Multipath errors are particularly common in urban or woody environments, especially those with large valleys or mountainous terrain, and are one of the primary reasons why GPS works poorly or not at all in large buildings, underground, or on narrow city streets that have tall buildings on both sides. If you have ever been geocaching, hiking, or exploring and noticed poor GPS service while in dense forests, you were experiencing multipath errors.
5.3.2 Dilution of Precision
The arrangement of satellites in the sky also affects the accuracy of GPS positioning. The ideal arrangement (of the minimum four satellites) is one satellite directly overhead, three others equally spaced nearer the horizon (but above the mask angle). Imagine a vast umbrella that encompasses most of the sky, where the satellites form the tip and the ends of the umbrella spines.
GPS coordinates calculated when satellites are clustered close together in the sky suffer from dilution of precision(DOP), a factor that multiplies the uncertainty associated with User Equivalent Range Errors (UERE - errors associated with satellite and receiver clocks, the atmosphere, satellite orbits, and the environmental conditions that lead to multipath errors). The calculation of DOP results in values that range from 1 (the best case, which does not magnify UERE) to more than 20 (in which case, there is so much error the data should not be used). According to Van Sickle (2001), the lowest DOP encountered in practice is about 2, which doubles the uncertainty associated with UERE.
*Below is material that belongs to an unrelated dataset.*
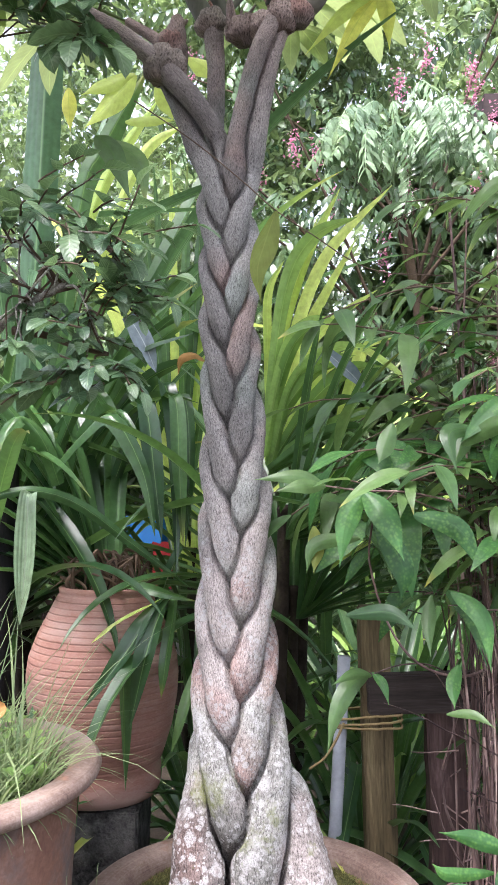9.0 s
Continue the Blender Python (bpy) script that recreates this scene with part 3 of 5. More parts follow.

GPS receivers report several components of DOP, including Horizontal Dilution of Precision (HDOP) and Vertical Dilution of Precision (VDOP). The combination of these two components of the three-dimensional position is called PDOP - position dilution of precision. A key element of GPS mission planning is to identify the time of day when PDOP is minimized. Since satellite orbits are known, PDOP can be predicted for a given time and location. Professional surveyors use a variety of software products to determine the best conditions for GPS work.